L’image de première de la classe rattachée à son image d’adolescente ne suffit pas pour exister dans ce nouveau monde - la douloureuse entrevue avec un professeur - et cette notion de vide/envahissement va passer de son environnement géographique - le matelas jeté de la fenêtre de sa chambre et livré en pâtures au passant, l’intimidation d’une senior dans un couloir – va passer à celui plus corporel. Ainsi le sentiment de creux et transparence de Justine va se trouver comblé par l’abus d’un énième bizutage où on l’obligera à manger cru un rein de lapin. Le « vide » intérieur est rempli par un « envahissement » physique pour lui révéler sa nature cannibale.

L’éveil et l’émancipation fonctionne également par la bravade de l’interdit, représentée ici par la tradition végétarienne de Justine et sa famille appuyée dès l’ouverture avec la réaction véhémente de sa mère pour une boulette de viande glissée par erreur dans une purée. Si Julia Ducornau se réclame de l’influence de David Cronenberg, elle inverse le processus de mutation du réalisateur canadien. Quand chez Cronenberg la mue physique suit le dérèglement de la psyché, Julia Ducorneau altère le corps de son héroïne de maux plus - crise d’urticaire et d’eczéma violentes, démangeaison – ou moins – amaigrissement, vomissement et boulimie – voyants pour introduire un changement d’attitude qui s’amorce par une soudaine curiosité à manger de la viande. Le film est en constant équilibre bestialité crue et stylisation plus marquée pour évoquer les questionnements de Justine. 

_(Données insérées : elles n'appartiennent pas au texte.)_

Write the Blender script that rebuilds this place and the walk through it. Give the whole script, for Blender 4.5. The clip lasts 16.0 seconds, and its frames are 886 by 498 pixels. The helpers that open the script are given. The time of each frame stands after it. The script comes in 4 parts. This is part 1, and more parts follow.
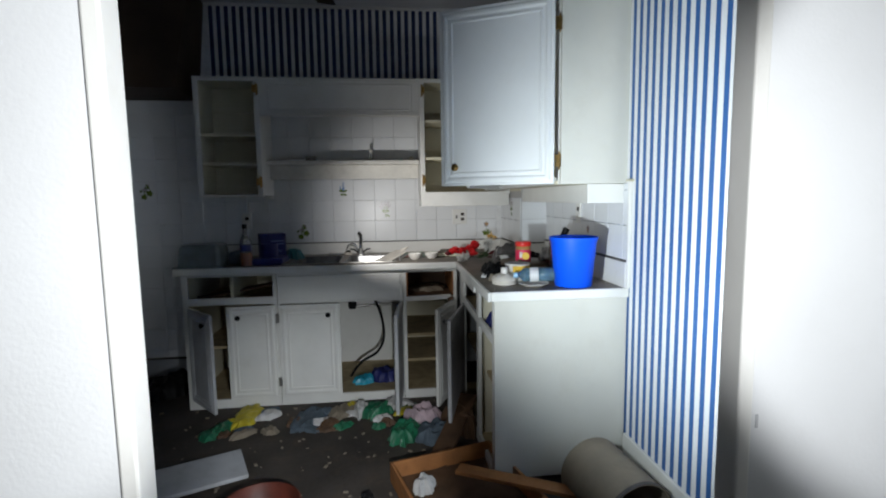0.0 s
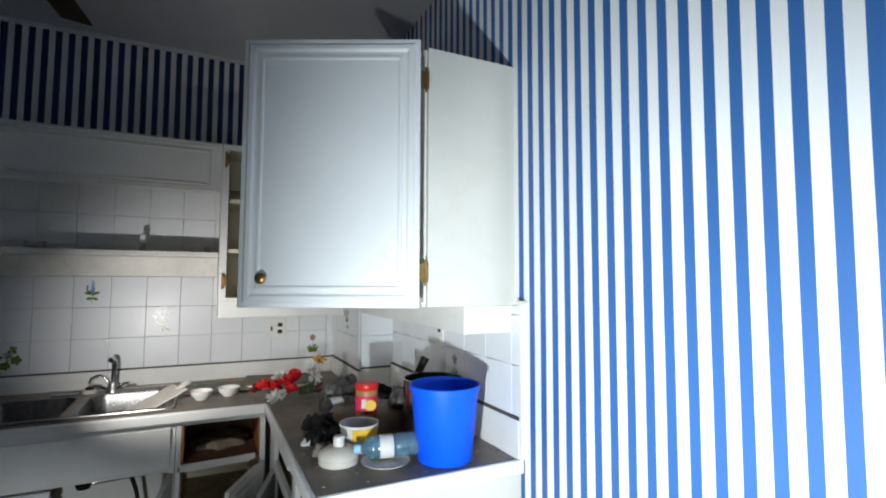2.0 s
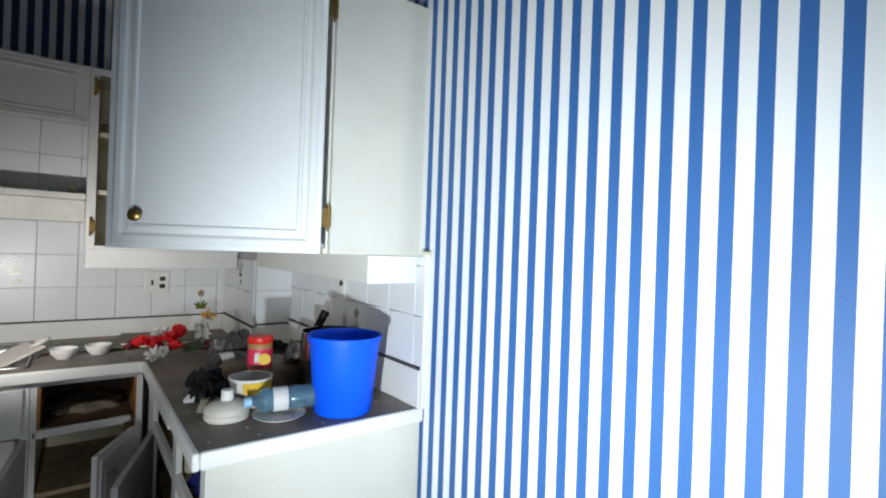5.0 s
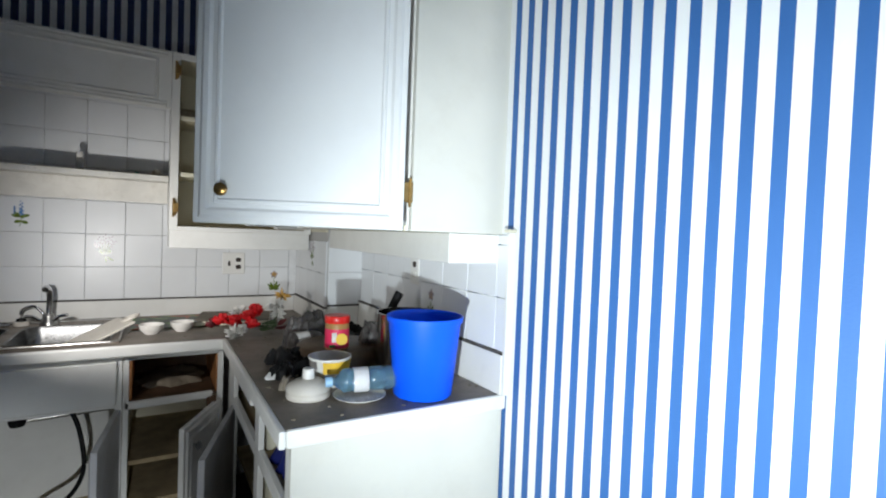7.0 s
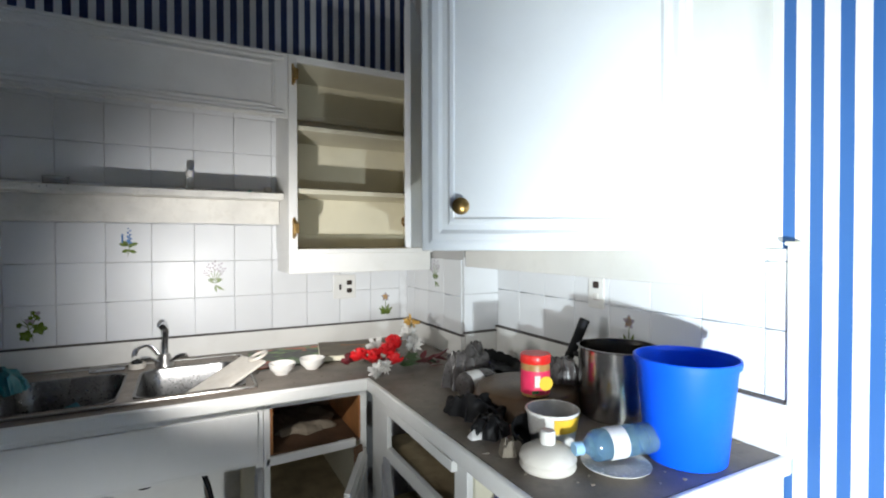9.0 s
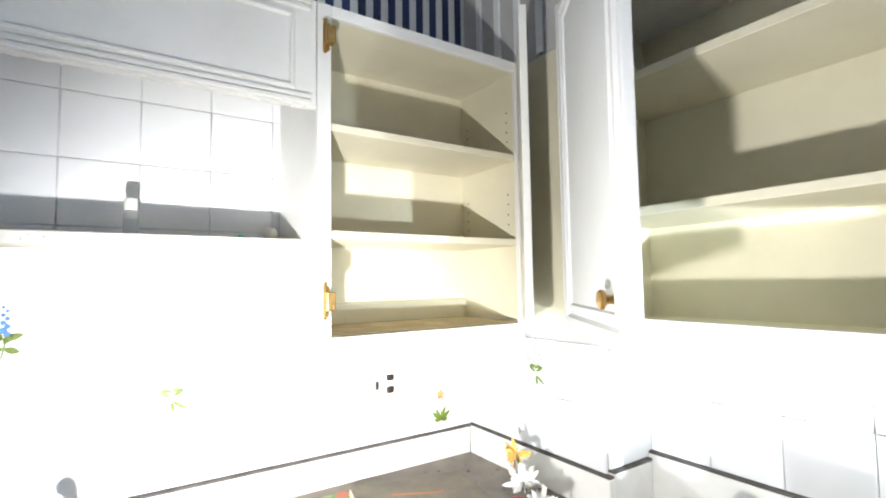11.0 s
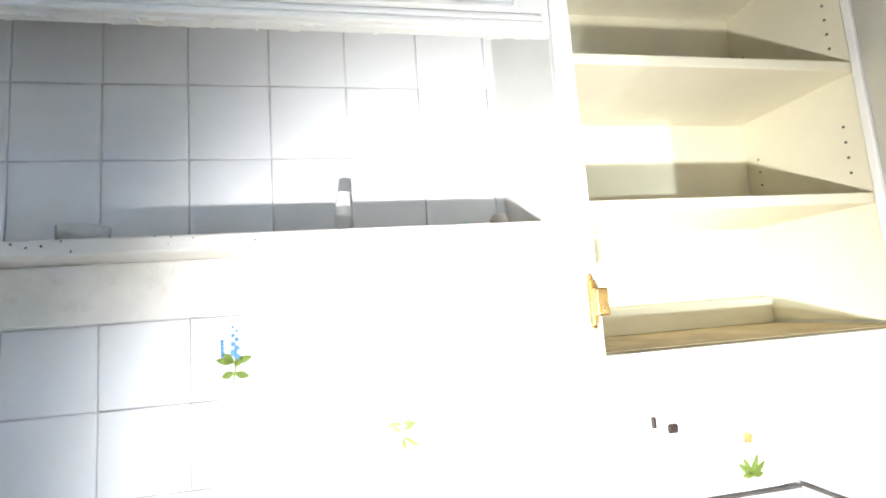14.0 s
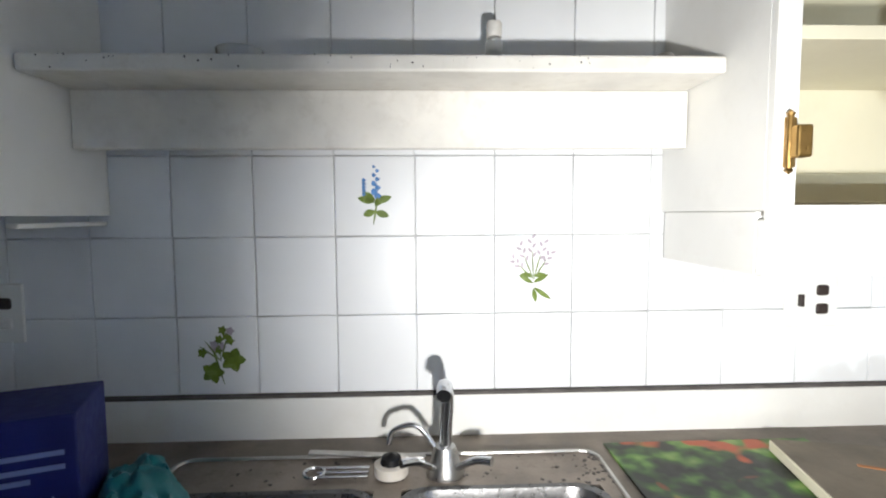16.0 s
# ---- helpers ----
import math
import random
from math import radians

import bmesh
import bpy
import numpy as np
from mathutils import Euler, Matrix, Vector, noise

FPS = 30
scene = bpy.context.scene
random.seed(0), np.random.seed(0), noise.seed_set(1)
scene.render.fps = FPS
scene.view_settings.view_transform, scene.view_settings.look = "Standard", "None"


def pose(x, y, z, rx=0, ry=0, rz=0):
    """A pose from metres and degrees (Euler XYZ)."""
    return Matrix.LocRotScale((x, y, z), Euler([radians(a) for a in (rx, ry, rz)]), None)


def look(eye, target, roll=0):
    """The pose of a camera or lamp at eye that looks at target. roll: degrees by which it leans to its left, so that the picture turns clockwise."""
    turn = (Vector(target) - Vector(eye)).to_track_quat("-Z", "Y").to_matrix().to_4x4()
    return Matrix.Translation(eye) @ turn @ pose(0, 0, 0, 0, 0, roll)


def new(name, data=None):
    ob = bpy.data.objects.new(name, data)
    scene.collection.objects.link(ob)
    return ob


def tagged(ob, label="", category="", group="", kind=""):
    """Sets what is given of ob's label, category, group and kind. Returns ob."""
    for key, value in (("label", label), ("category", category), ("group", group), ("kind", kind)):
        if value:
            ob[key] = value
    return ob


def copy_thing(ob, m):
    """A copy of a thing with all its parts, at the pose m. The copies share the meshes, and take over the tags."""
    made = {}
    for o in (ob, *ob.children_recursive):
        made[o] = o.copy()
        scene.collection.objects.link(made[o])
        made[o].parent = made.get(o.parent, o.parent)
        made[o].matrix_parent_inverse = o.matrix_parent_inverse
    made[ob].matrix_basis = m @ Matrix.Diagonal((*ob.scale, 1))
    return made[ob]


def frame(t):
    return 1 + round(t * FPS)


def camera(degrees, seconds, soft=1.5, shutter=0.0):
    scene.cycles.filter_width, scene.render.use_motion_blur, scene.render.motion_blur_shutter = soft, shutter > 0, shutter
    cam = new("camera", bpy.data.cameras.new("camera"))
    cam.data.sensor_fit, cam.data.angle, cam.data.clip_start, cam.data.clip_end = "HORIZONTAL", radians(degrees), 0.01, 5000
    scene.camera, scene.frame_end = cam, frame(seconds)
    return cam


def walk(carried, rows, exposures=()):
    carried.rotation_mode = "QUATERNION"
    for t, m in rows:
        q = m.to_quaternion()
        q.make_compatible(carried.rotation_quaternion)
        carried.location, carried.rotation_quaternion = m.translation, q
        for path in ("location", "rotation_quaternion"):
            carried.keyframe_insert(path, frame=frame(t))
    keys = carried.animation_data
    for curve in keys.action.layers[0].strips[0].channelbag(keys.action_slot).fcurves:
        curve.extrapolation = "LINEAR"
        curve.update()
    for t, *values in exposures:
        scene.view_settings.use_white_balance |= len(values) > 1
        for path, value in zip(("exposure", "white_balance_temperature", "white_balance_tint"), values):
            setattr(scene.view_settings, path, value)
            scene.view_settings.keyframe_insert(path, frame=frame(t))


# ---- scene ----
cam = camera(84.7, 16.0, soft=2.0)
PATH = [
    (0, (0.119, 0.235, 1.329), (0.33, 2.213, 1.12), -0.8),
    (0.5, (0.141, 0.386, 1.35), (0.467, 2.358, 1.304), -2.7),
    (1, (0.241, 0.832, 1.355), (0.565, 2.802, 1.229), -1.9),
    (1.5, (0.3, 0.992, 1.433), (0.872, 2.908, 1.446), 0.1),
    (2, (0.285, 1.047, 1.465), (1.159, 2.842, 1.596), 0.2),
    (2.5, (0.271, 1.062, 1.477), (1.255, 2.794, 1.65), -0.1),
    (3, (0.302, 1.098, 1.432), (1.4, 2.77, 1.439), 0.9),
    (3.5, (0.343, 1.103, 1.394), (1.519, 2.719, 1.318), 1.8),
    (4, (0.346, 1.088, 1.403), (1.543, 2.689, 1.345), 2.0),
    (6.3, (0.252, 1.089, 1.409), (1.433, 2.702, 1.473), 2.8),
    (6.5, (0.253, 1.113, 1.401), (1.404, 2.748, 1.431), 2.8),
    (7, (0.285, 1.205, 1.374), (1.309, 2.923, 1.321), 2.2),
    (7.5, (0.332, 1.304, 1.383), (1.18, 3.113, 1.309), 0.4),
    (8, (0.291, 1.375, 1.388), (1.097, 3.205, 1.364), -0.3),
    (8.5, (0.133, 1.581, 1.356), (1.032, 3.367, 1.335), -0.3),
    (9, (-0.037, 1.739, 1.402), (0.899, 3.507, 1.373), -0.1),
    (9.2, (-0.069, 1.788, 1.428), (0.872, 3.553, 1.404), -0.1),
    (11.3, (-0.035, 2.845, 1.524), (1.159, 4.436, 1.733), -1.4),
    (11.5, (-0.052, 2.903, 1.541), (1.211, 4.429, 1.817), -1.8),
    (12, (-0.057, 2.983, 1.552), (1.177, 4.504, 1.956), -2.2),
    (12.5, (-0.034, 3.033, 1.555), (0.931, 4.722, 2.022), -1.9),
    (13, (-0.051, 3.055, 1.547), (0.608, 4.88, 2.032), -2.1),
    (13.5, (-0.058, 3.065, 1.503), (0.275, 5.0, 1.888), -2.9),
    (14, (-0.013, 3.103, 1.467), (0.367, 5.051, 1.709), -4.1),
    (14.5, (0.019, 3.114, 1.434), (0.27, 5.094, 1.558), -2.6),
    (15, (0.022, 3.114, 1.396), (0.132, 5.11, 1.351), -3.1),
    (15.5, (-0.061, 3.125, 1.385), (-0.01, 5.124, 1.325), -2.4),
    (16, (-0.147, 3.155, 1.364), (-0.073, 5.149, 1.219), -0.4),
]
walk(cam, [(t, look(eye, target, roll)) for t, eye, target, roll in PATH],
     [(0, -0.45), (0.5, -0.5), (1, -0.45), (1.5, -0.2), (2.5, -0.1), (3, -0.1), (3.5, -0.25), (4, -0.35), (6.5, -0.15), (7, -0.1), (8, 0.05), (8.5, 0.2), (9, 0.6), (9.2, 0.7), (11.3, 2.5), (12, 2.6), (13, 3.0), (13.5, 3.05), (14, 2.7), (14.5, 1.5), (15, 0.55), (15.5, 0.85), (16, 1.25)])

# ---------- light: fixed spots along the walk, added to stand in for one carried flashlight ---
world = bpy.data.worlds.new("world")
scene.world = world
world.use_nodes = True
world.node_tree.nodes["Background"].inputs[0].default_value = (0.5, 0.6, 0.8, 1)
world.node_tree.nodes["Background"].inputs[1].default_value = 0.02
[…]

Ainsi chaque bascule carnivore puis cannibale est frontale, tant dans le filmage direct de Julia Ducornau (plan fixe et cadrage simple dénué du moindre effet appuyé lorsque Justine dévore de la viande crue au petit matin) que par le jeu de Garance Marillier, tout en visage mutique et posture/attitude animale quand elle s’acharne sur une viande animale ou ce moment clé où elle dévore un doigt humain - les envolées électriques et gothiques du score de Jim Williams apportant l'emphase attendue. Au contraire les afféteries visuelles sont nombreuses pour évoquer le point de vue transformé de Justine, convoquant le giallo avec ce corridor baignée d’éclairages rouges, l’esthétique pop lors de la splendide scène où Justine danse devant son miroir, enfin à l’aise dans son corps et lascive. Le réalisme et la cohérence s’estompent dans la photo de Ruben Impens dont les choix chromatiques font basculer la force évocatrice d’un décor, parfois dans la même scène pour littéralement nous plonger dans l’esprit changeant de Justine.

Le point fondamental de ses différents partis prix réside dans l’interaction de Justine avec les autres personnages. La jeune fille en plein doute partage ainsi sa chambre avec Adrien (Rabah Naït Oufella), jeune homme gay ayant appris à assumer sa différence (et la revendique dès leur première rencontre) pour une très attachante relation d’amitié. Ce sera plus complexe avec sa sœur Alexia (Ella Rumpf) plus assurée dans son tempérament exubérant. Par sa timidité Justine semble être un fardeau pour son aînée, la violence verbale et mentale (Alexia lui forçant la main lors du fameux bizutage au rein de lapin) alternant avec la complicité et promiscuité fraternelle inaltérable. En plus des autres maux de la jeune fille en construction s’ajoute ainsi la distance et rivalité fraternelle que le cannibalisme va également résoudre. On retrouve presque la symbolique du fameux Vorace (1999) de Antonia Bird où en mangeant le doigt de sa sœur, Justine en absorbe l’énergie et finit par la supplanter. 

Ce gout pour la chair humaine les rapproche mais inverse le rapport de force : quand Justine maîtrise la « faim », Alexia est incapable de contenir ses instincts cannibales. Là aussi chaos et stylisation s’opposent dans l’expression de leur nature. Justine bousculée et souillée en début de film devient la dominante : au rouge souillant son visage et ses vêtements malgré elle (ce sang renversé sur les bizuts en début de film) succède la peinture inondant son corps nu qu’elle va mélanger à celui d’un autre étudiant avant de lui mordre profondément la lèvre. Elle devient prédatrice et ne subit plus les évènements, au point d’inverser la nature humiliante du rite étudiant. L’innocence et la peur du sexe de départ laisse place à une scène de dépucelage d’une stupéfiante animalité, bien aidé par l’incroyable langage corporel de Garance Marillier. Justine se reconstruit ainsi en acceptant et ciblant ces élans cannibales quand Alexia les laisse parler au hasard et ne le contrôle pas.

Julia Ducornau façonne donc un puissant récit d’apprentissage où l’horreur, le teen movie et la psychanalyse s’entremêlent joyeusement - à l’image d’un final où la comédie noire révèle néanmoins que le mal trouve avant tout ses origines en nous. Une réalisatrice prometteuse et une grande actrice sont nées.